O voto vencedor entendeu que a revisão das inúmeras transferências realizadas no passado “ensejaria um indesejável cenário de macro litigância fiscal”. Também reconheceu a necessidade de preservar a situação jurídica dos contribuintes que se valiam da incidência do ICMS como mecanismo de transferência de créditos – como reflexo do princípio da não cumulatividade que orienta o ICMS – especialmente em remessas interestaduais e “sobretudo, aqueles beneficiários de incentivos fiscais de ICMS no âmbito das operações interestaduais”.

Havia expectativa sobre o cumprimento da maioria de dois terços (oito ministros) exigida pelo artigo 27 da Lei 9.868/1999 para acolher a modulação de efeitos proposta por Fachin, que foi acompanhado por outros cinco ministros.

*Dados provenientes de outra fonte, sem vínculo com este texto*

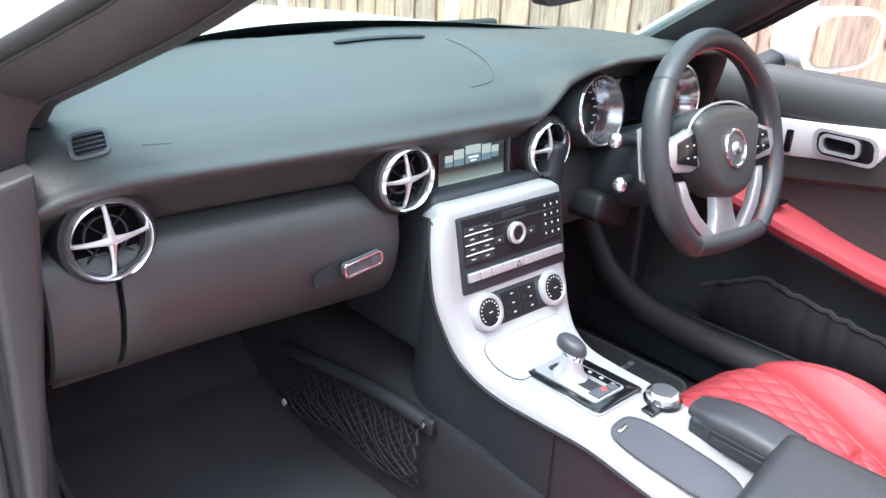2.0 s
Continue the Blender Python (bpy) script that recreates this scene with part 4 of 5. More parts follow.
def trim_at(a, s, lift=0.0):
    """A place on the silver console trim: a from -1 to 1 across, s from 0 at the top to 14 at the rear end."""
    f = min(max(s / 14 * 210, 0), 209.999)
    i = int(f)
    g = f - i
    y, z, hw, cx = (c[i].y * (1 - g) + c[i + 1].y * g for c in TRIM_COLS)
    j = min(i + 2, 210)
    k = max(i - 2, 0)
    t = Vector((0, TRIM_COLS[0][j].y - TRIM_COLS[0][k].y, TRIM_COLS[1][j].y - TRIM_COLS[1][k].y)).normalized()
    n = Vector((0, t.z, -t.y))
    hw -= 0.016 * (max(0, s - 13.25) / 0.75) ** 3
    e = max(0, abs(a) - 0.84) / 0.16
    return Vector((cx + a * hw, y, z)) + n * (lift - 0.022 * (1 - math.sqrt(max(0, 1 - 0.98 * e * e))))


console = thing("centre_console", (0, 0.6, 0.24), "centre console with swooping silver trim over a black tunnel", "console")
ai = np.concatenate([np.linspace(-1, -0.84, 9), np.linspace(-0.8, 0.8, 17), np.linspace(0.84, 1, 9)])
rows = [[trim_at(a, s) for a in ai] for s in np.linspace(0, 14, 150)]
bm = loft(rows, False, False)
bmesh.ops.solidify(bm, geom=bm.faces[:], thickness=-0.006)
part("trim_plate", bm, SILVER, console, "brushed silver trim plate")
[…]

Todavia, a questão foi solucionada na sessão presencial de 19 de abril, em que a ministra Rosa Weber declarou o resultado do julgamento para confirmar a modulação de efeitos nos moldes do voto de Fachin.

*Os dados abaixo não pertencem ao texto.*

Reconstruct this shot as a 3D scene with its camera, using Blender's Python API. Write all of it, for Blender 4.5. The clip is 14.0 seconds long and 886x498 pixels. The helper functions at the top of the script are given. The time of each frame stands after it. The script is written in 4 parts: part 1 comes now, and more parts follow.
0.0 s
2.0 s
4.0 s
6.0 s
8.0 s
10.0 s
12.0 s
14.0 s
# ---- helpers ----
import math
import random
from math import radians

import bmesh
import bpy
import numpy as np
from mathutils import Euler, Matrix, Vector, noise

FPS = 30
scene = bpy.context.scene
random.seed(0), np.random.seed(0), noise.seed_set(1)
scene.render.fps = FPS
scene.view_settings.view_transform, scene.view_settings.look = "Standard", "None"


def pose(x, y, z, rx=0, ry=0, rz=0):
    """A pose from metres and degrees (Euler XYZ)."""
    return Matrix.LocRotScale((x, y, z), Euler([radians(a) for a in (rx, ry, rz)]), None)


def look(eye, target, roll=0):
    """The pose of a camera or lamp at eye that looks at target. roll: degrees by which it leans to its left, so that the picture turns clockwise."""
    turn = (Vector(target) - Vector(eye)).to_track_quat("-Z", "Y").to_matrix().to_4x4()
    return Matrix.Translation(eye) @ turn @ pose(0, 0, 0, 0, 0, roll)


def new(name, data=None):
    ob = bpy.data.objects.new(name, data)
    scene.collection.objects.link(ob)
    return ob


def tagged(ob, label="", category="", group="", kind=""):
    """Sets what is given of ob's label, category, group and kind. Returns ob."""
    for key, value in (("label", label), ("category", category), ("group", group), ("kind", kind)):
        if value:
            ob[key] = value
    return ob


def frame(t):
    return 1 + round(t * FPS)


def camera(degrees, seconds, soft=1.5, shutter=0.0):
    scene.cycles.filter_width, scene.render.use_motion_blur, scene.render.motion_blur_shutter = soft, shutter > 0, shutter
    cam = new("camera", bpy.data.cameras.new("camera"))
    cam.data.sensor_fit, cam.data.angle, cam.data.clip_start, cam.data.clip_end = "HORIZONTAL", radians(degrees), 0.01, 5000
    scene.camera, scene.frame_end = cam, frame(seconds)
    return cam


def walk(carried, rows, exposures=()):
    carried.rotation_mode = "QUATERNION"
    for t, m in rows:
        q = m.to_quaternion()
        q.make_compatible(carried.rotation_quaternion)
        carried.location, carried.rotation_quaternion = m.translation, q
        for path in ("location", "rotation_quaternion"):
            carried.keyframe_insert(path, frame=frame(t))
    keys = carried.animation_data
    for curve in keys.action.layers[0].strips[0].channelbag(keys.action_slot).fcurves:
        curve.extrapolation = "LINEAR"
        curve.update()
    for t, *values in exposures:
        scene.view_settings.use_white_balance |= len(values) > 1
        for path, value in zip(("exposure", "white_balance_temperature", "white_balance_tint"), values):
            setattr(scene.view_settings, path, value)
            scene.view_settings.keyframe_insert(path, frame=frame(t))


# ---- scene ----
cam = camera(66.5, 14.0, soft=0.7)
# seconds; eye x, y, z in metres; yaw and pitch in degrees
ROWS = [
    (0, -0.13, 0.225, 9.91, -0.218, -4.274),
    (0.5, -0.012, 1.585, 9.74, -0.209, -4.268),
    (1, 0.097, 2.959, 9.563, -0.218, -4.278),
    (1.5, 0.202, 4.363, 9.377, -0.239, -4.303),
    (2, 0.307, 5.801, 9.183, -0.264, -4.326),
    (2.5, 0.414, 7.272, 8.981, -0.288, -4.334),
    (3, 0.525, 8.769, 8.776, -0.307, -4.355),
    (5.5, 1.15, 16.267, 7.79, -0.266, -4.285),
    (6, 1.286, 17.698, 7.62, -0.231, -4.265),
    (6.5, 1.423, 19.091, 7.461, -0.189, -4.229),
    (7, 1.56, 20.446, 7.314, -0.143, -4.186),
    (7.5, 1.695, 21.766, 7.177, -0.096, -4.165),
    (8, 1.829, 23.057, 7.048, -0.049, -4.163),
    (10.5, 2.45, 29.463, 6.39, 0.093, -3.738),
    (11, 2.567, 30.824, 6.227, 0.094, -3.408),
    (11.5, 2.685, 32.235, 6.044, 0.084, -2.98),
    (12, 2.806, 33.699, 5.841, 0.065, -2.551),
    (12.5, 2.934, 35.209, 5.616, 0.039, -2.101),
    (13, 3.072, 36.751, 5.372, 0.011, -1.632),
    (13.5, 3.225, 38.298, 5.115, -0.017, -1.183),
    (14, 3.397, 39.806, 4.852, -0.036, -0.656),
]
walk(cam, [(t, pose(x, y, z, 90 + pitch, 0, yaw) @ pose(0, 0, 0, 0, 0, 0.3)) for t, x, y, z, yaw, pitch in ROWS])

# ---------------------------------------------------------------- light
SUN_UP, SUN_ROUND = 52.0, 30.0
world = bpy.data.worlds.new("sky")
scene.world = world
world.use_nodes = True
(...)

Prevaleceu o entendimento de que a modulação dos efeitos foi acolhida à unanimidade, havendo divergência apenas quanto à fórmula da modulação, o que poderia ser decidido por maioria simples, como de fato ocorreu no julgamento da ADC 49.

Em nossa visão, os ministros acertaram ao reconhecer que a maioria qualificada se aplica apenas ao reconhecimento da modulação ao caso concreto, mantendo coerência com o julgamento recentemente proferido na ADI 4.411, em que havia 9 votos pela modulação, mas os critérios da modulação foram definidos pelo voto de seis ministros.

No mérito, é interessante notar que o voto de Luís Roberto Barroso, que acompanhou o relator, destacou que o julgamento de 2021 resultou em vácuo normativo, na medida que declarou a inconstitucionalidade da incidência do ICMS sobre as transferências entre estabelecimentos do mesmo titular sem que houvesse norma sobre a transferência dos créditos. Conforme indicou, “esse fato gera uma nova inconstitucionalidade, em decorrência da violação à não cumulatividade do ICMS”.

A posição divergente foi liderada pelo voto de Dias Toffoli (acompanhado pelos ministros Alexandre de Moraes, Nunes Marques, Luiz Fux e André Mendonça), que concordou com a modulação dos efeitos, mas entendeu mais adequado estabelecer o prazo de 18 meses contados da data da publicação da ata do novo julgamento para que fosse editada nova lei complementar para disciplinar a transferência de créditos. Ele destacou, inclusive, a existência dos projetos de lei PL 332/2018, em trâmite no Senado, e PLP 148/2021, em curso na Câmara dos Deputados. Entendeu, ainda, não ser necessário “estipular, por ora, qual será a consequência na hipótese de não ser editada a lei complementar federal pertinente”, pois as partes legitimadas poderiam se valer da ação direta de inconstitucionalidade por omissão. Essa posição divergente não prevaleceu.

Como consequência, o que se desenha atualmente é um cenário de transição em que as transferências entre estabelecimentos do mesmo contribuinte permanecem sujeitas à exigência do ICMS e, portanto, mantém-se a sistemática de transferência dos créditos ao estabelecimento de destino, até o início de 2024, ressalvados os processos ajuizados anteriormente ao julgamento de 2021. Após esse prazo, o ICMS não será mais exigível, ao mesmo tempo que deverá entrar em vigor a nova disciplina para transferência dos créditos de ICMS. Caso a regulamentação não venha, os contribuintes poderão transferir os créditos. Evidentemente, a decisão do STF afeta de forma distinta contribuintes que se encontram nas mais variadas situações, o que demandará a análise específica dos impactos para cada empresa.

A segunda questão levantada pelo estado do Rio Grande do Norte foi acolhida para esclarecer que o art. 11, §3º, II, da LC 87/1996, que estabelece a autonomia de cada estabelecimento pertencente ao mesmo titular, foi declarado parcialmente inconstitucional, sem redução de texto, apenas para afastar a incidência do ICMS sobre as transferências entre estabelecimento do mesmo titular, mantida a constitucionalidade da norma para outras hipóteses.

Diante de todo o exposto, entendemos que a decisão do STF foi acertada ao garantir a observância plena ao princípio da não cumulatividade, reconhecendo o direito dos contribuintes manterem os créditos de ICMS escriturados nas operações anteriores à transferência das mercadorias, bem como assegurando o direito dos contribuintes transferirem créditos de ICMS entre os seus estabelecimentos.